1988 winner Mark McCumber landed 49 on the green and a four-handicapper hit 42. Even a 16-handicapper still hit the green 60 per cent of the time.
This was tested again more recently by the PGA Tour who gave 95 hackers a chance to play the hole, and recorded the results.
In total, 102 balls found the water, an average of 1.07 per player. While a high number, more than 30 of those balls were hit by just 10 players, and nearly 40 players still at least made a respectable bogey.
2016 PGA Championship winner Jimmy Walker says: “If it wasn’t an island green, we’d never miss, of course. It’s a gigantic green.“The hole is a complete mindscrew — so it’s a good hole.”
For every disaster, however, there is also a moment of magic.
Golf Channel analyst Brandel Chamblee says the hole “clearly separates the greats in this game”.
It should therefore be no surprise that one of Tiger Woods’ most memorable moments came at on the 17th at Sawgrass.
In his prime in 2001, Woods came from six shots back on the weekend to win the Players. It was clear he was going to win when a long, downhill, double-breaking putt on 17 snaked its way in as commentator Gary Koch gave his iconic “better than most” call.
More recently, it’s been the scene of clutch playoff performances by Sergio Garcia (2008) and Rickie Fowler (2015). Both players won the tournament by sticking their high-pressure tee shots to tap-in distance, with Fowler doing so on the fourth playoff hole.
Australia has its own slice of brilliance here, too, after 2022 winner Cameron Smith stuck his approach on Sunday to about six-feet and trickled in the birdie putt.

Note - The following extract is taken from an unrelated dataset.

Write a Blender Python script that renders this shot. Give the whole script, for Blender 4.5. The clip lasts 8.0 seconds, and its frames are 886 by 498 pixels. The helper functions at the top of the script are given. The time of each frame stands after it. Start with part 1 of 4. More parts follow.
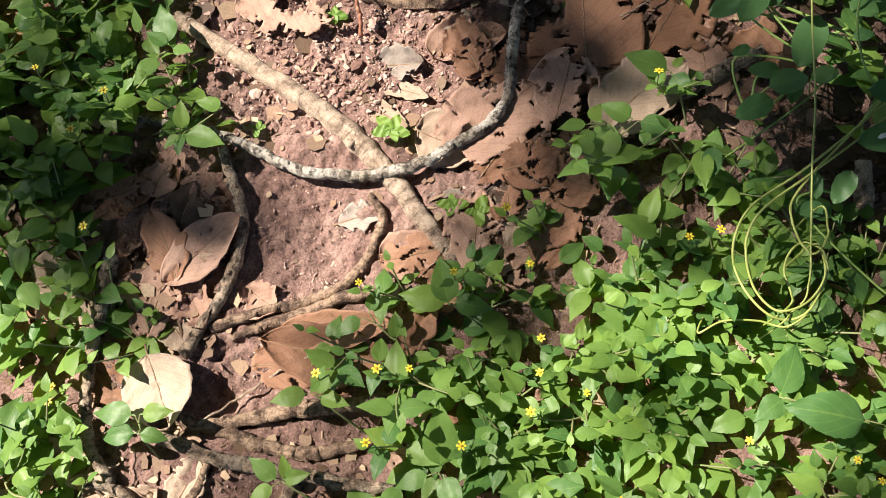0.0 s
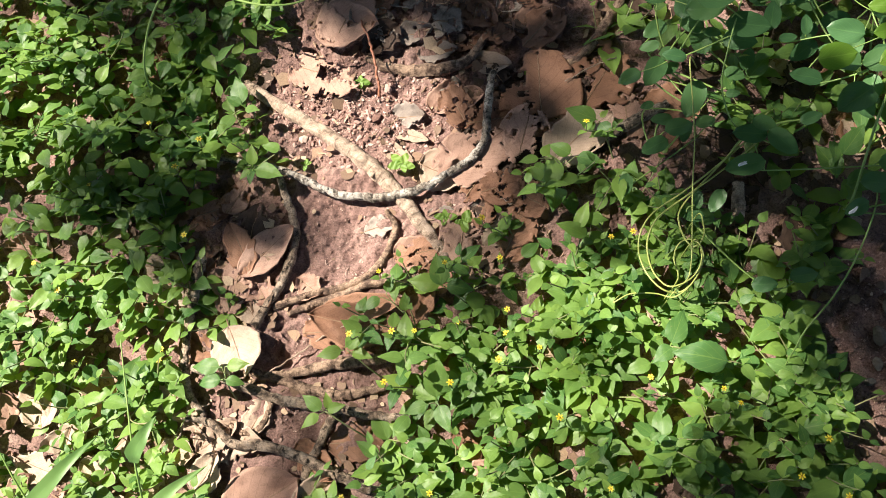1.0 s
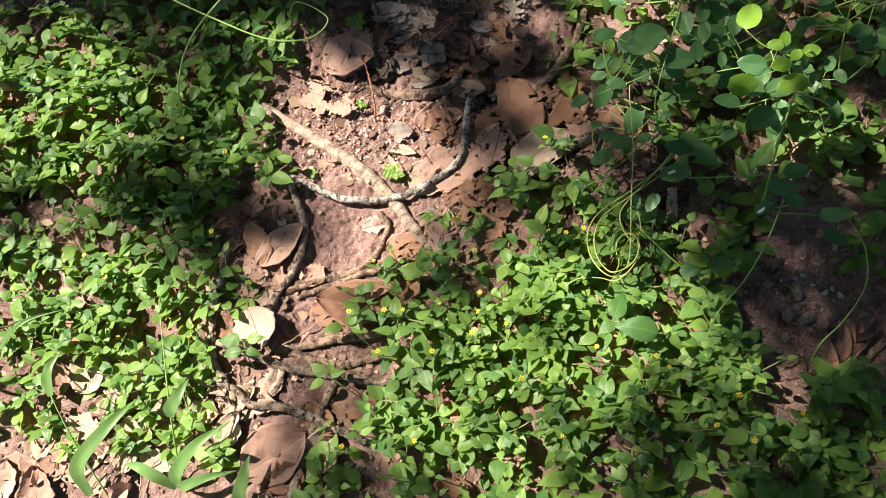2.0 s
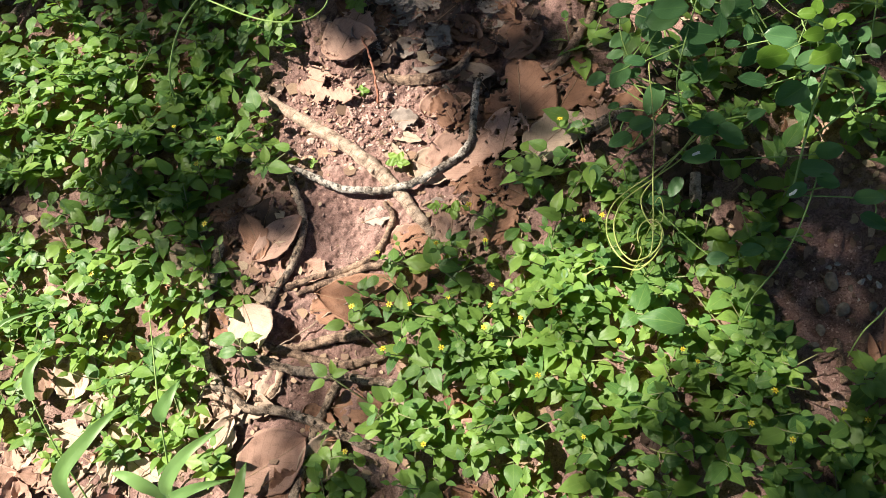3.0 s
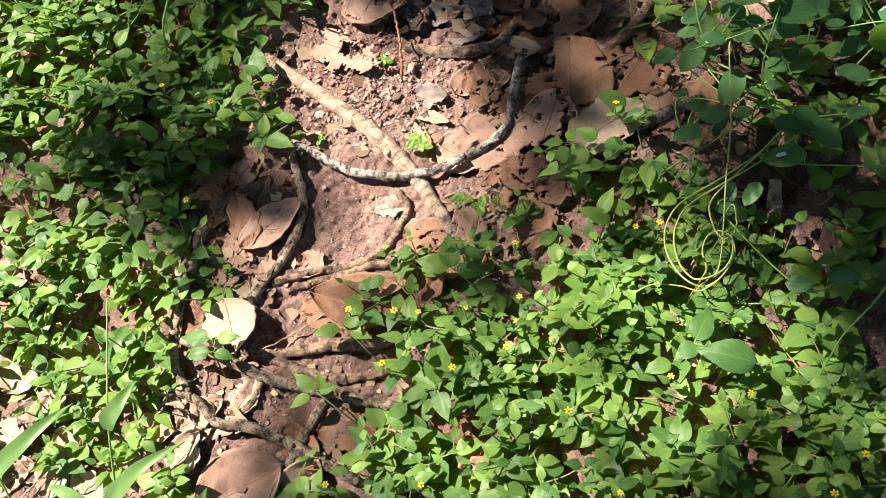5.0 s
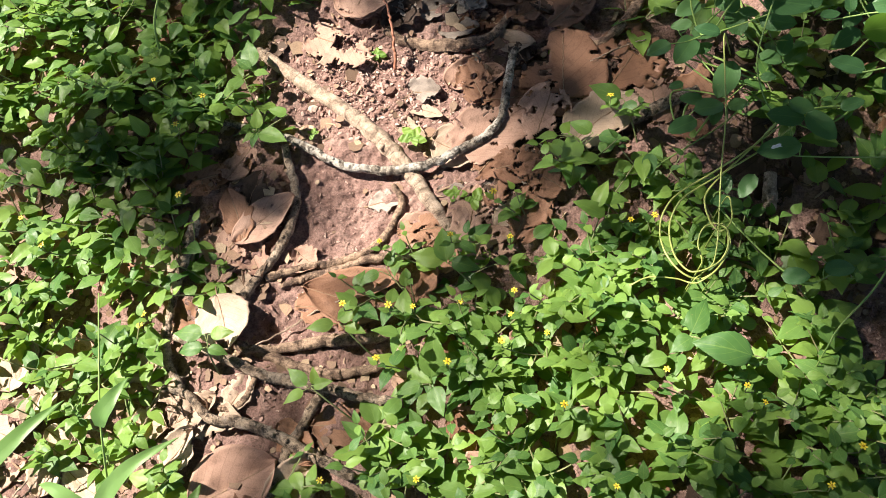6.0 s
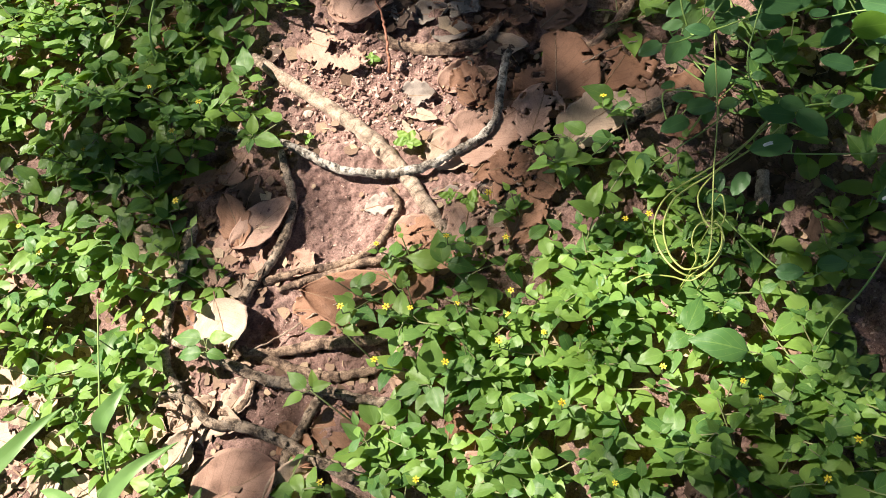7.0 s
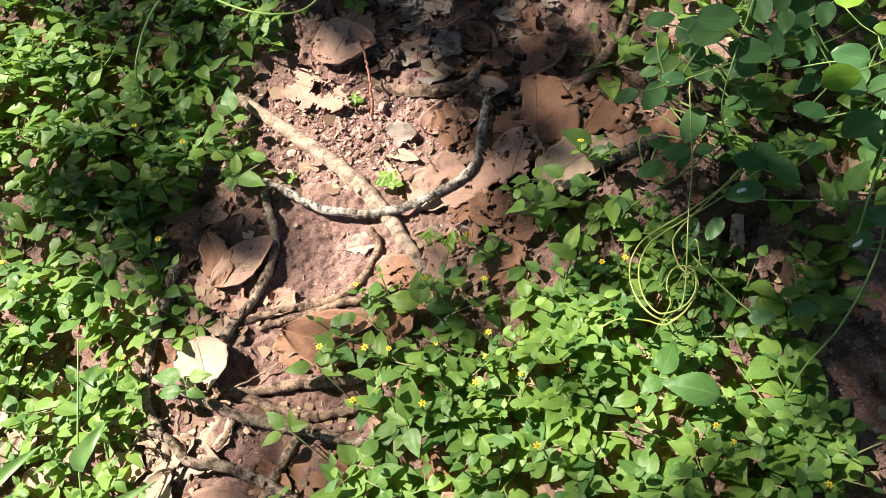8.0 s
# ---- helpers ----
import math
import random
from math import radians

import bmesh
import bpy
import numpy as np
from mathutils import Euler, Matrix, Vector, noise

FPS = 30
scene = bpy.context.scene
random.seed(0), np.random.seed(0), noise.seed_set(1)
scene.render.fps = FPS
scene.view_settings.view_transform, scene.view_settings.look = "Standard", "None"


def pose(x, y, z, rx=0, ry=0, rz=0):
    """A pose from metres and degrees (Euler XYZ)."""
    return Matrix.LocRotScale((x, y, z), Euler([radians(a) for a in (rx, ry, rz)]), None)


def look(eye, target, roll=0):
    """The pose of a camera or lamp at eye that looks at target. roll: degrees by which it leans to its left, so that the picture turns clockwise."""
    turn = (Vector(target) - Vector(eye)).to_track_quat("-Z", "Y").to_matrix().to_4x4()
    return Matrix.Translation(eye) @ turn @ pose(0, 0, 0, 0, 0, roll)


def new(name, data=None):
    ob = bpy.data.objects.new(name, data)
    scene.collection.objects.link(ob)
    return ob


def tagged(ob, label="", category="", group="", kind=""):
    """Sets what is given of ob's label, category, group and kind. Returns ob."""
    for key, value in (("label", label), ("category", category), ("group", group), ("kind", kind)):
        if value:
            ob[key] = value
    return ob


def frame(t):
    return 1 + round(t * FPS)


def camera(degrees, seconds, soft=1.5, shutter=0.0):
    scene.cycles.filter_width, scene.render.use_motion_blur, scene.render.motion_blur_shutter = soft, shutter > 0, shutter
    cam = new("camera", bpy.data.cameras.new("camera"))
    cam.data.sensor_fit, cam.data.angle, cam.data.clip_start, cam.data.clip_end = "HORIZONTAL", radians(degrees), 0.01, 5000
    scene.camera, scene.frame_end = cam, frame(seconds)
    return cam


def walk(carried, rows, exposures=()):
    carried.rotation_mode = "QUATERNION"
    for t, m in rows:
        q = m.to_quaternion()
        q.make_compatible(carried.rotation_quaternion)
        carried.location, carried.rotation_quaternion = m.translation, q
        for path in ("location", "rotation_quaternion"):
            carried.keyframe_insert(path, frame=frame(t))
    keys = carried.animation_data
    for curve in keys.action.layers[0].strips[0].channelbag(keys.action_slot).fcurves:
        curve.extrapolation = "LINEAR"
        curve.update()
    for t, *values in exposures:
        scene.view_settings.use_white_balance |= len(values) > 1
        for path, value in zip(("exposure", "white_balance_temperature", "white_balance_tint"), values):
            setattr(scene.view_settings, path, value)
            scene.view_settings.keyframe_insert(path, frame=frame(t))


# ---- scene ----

It was the shot of his life and marked his true arrival as one of the game’s best players.
It’s also worth noting that Min Woo Lee sent the crowd into a frenzy with his own birdie on the 17th during the 2023 event, which saw him launch into widespread popularity within US golf.
The hole is arguably the most easily-recognisable in world golf, but is also one of the most divisive challenges on Tour.
Its detractors argue that good shots can still go punished due to the wind, and the contours of the green that can sometimes force balls into the water even after landing.
“If you want to consider yourself a fifth major, there’s too much luck attached,” former pro David Toms tells Golf Digest. “How much wind you catch, for example. What if you’re between clubs all week, and someone else is right on the number?
“It’s too random because of where it is and what it is.”
Mark Calcavecchia is of a similar opinion, saying: “I have my doubts about someone hitting a perfectly good shot and one-hopping over the green. That’s a pretty rugged way to end a tournament.”
2014 champion Martin Kaymer, however, believes that the hole is everything golf is meant to be about.
“It’s 10 out of 10. There should not be any bailouts. You need to be very brave. That’s how golf should be,” he told the publication.
Two-time Open Championship winner Padraig Harrington adds that the hole — known as The Island Green despite technically being a peninsula — is an exception to the rule in course design.
“Should you ever design a hole like the 17th? Probably not. Most island holes are terrible,” he says.
“But this one, because of the tournament and its history, is great.”